Required task -
Give back every line exactly as it appears, pictures excluded.

Supplied material -
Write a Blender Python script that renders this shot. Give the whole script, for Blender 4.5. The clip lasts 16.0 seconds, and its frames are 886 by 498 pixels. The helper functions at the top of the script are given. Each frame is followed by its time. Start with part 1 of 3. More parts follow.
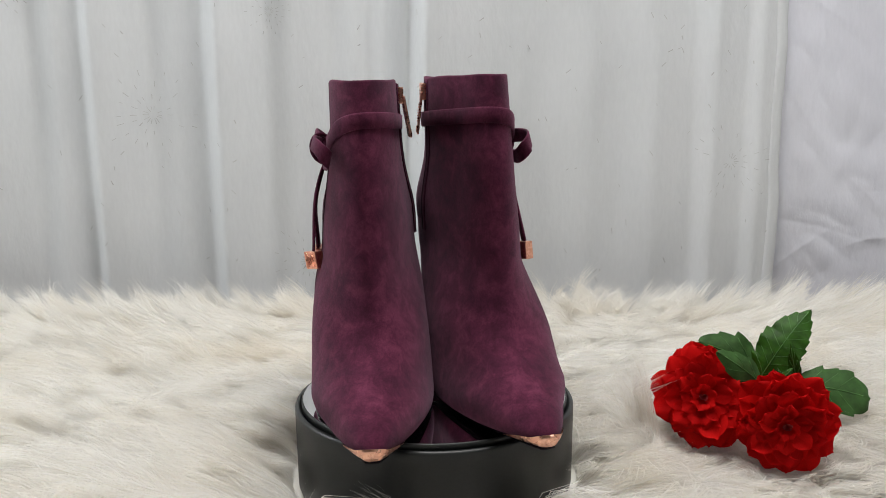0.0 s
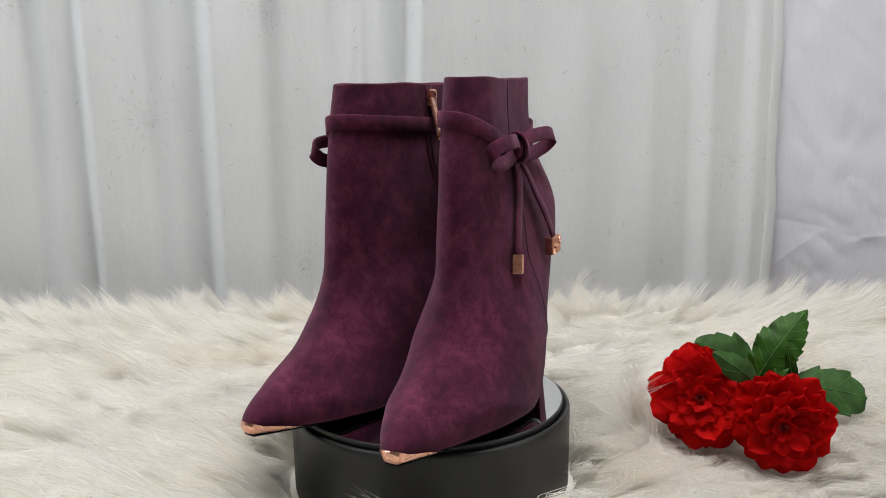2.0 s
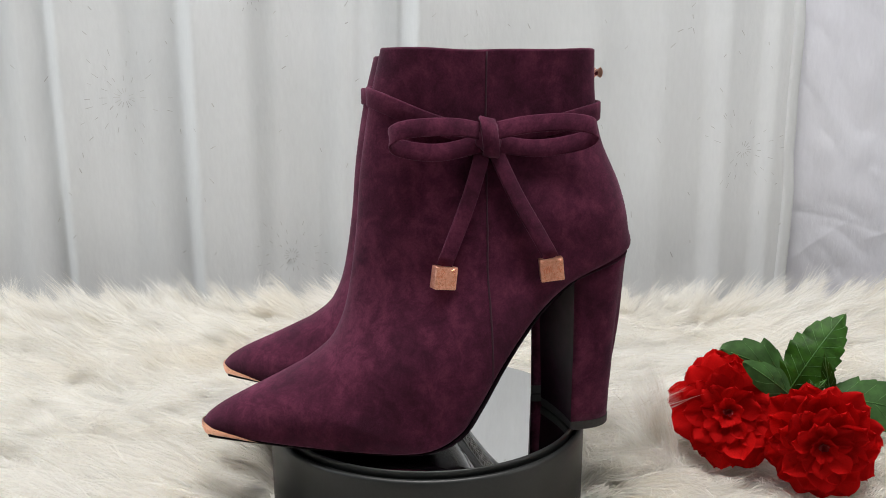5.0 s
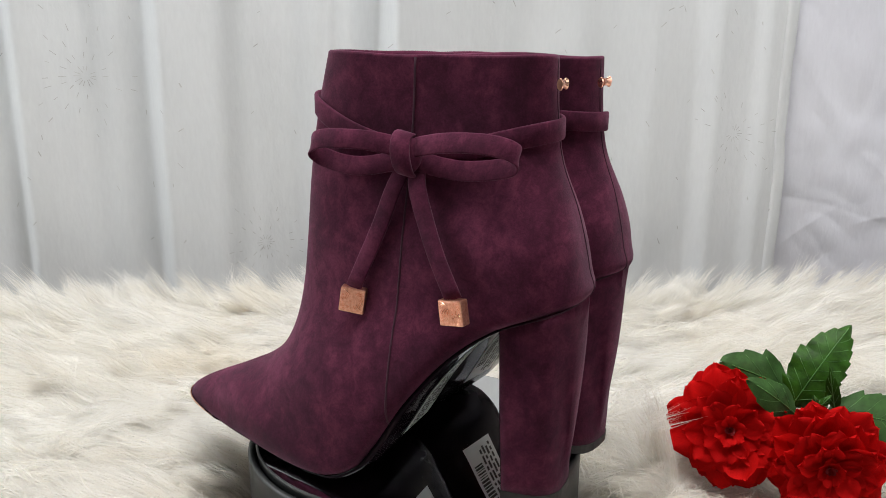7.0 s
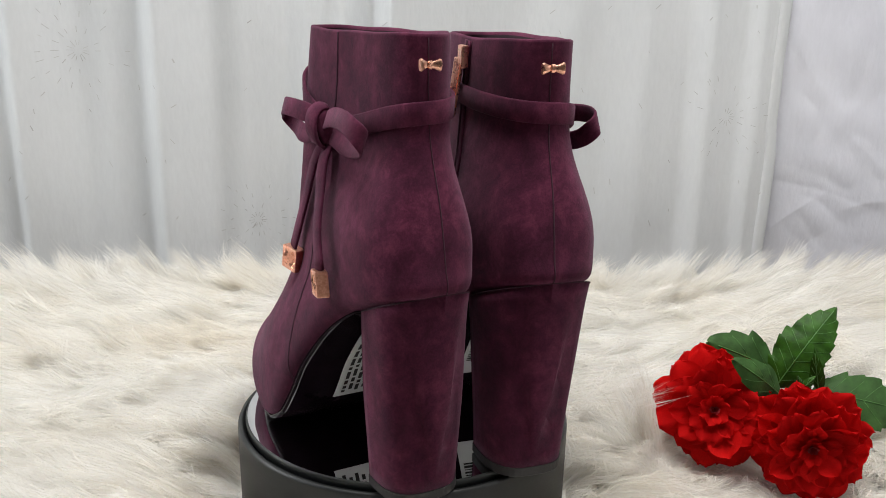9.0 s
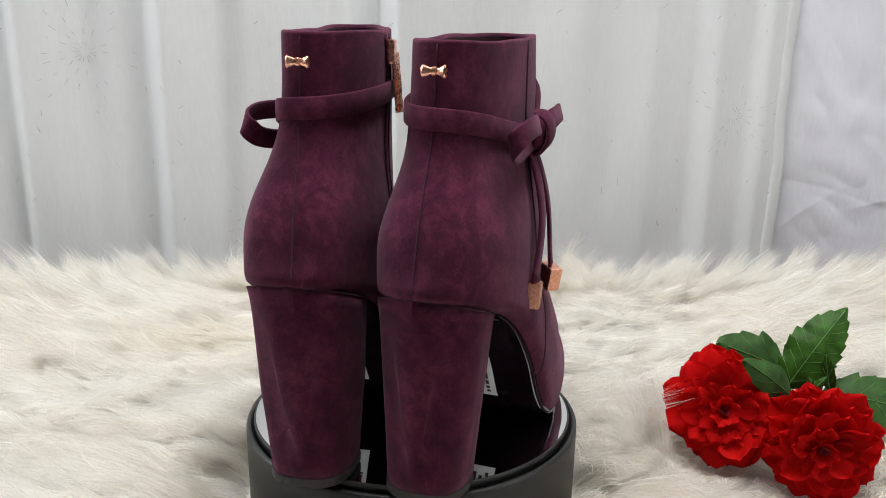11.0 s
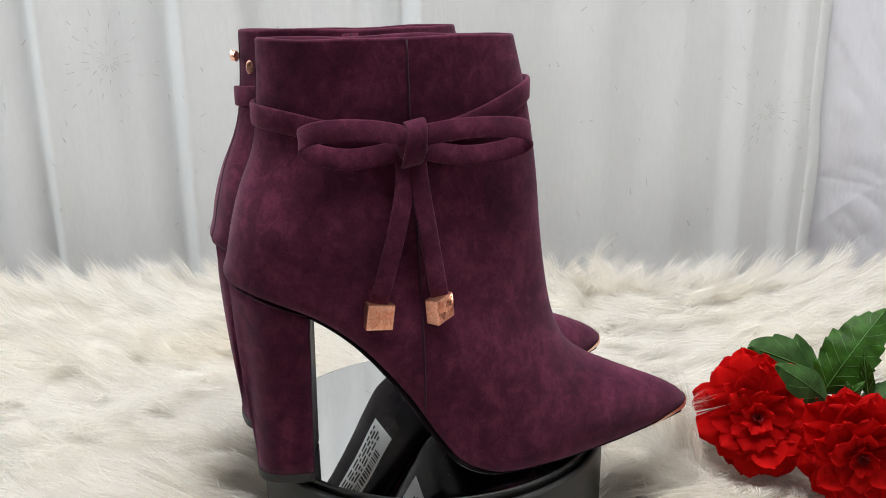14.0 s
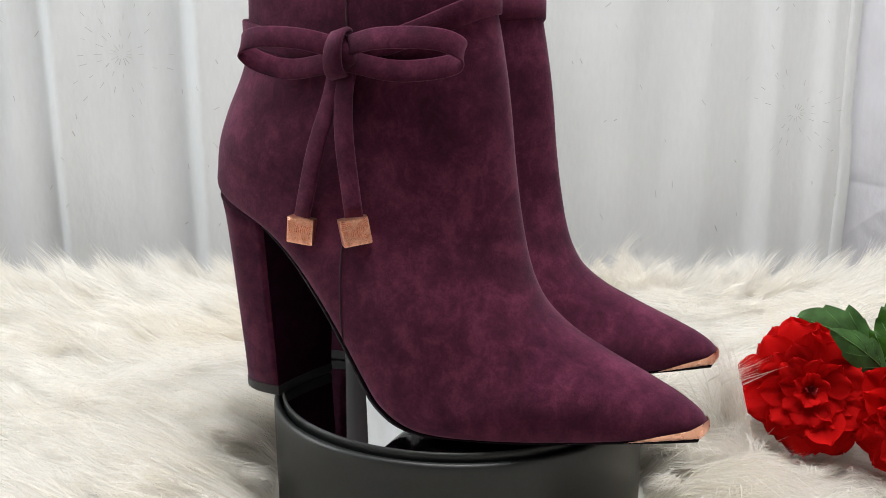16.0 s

The solution -
Write a Blender Python script that renders this shot. Give the whole script, for Blender 4.5. The clip lasts 16.0 seconds, and its frames are 886 by 498 pixels. The helper functions at the top of the script are given. Each frame is followed by its time. Start with part 1 of 3. More parts follow.
0.0 s
2.0 s
5.0 s
7.0 s
9.0 s
11.0 s
14.0 s
16.0 s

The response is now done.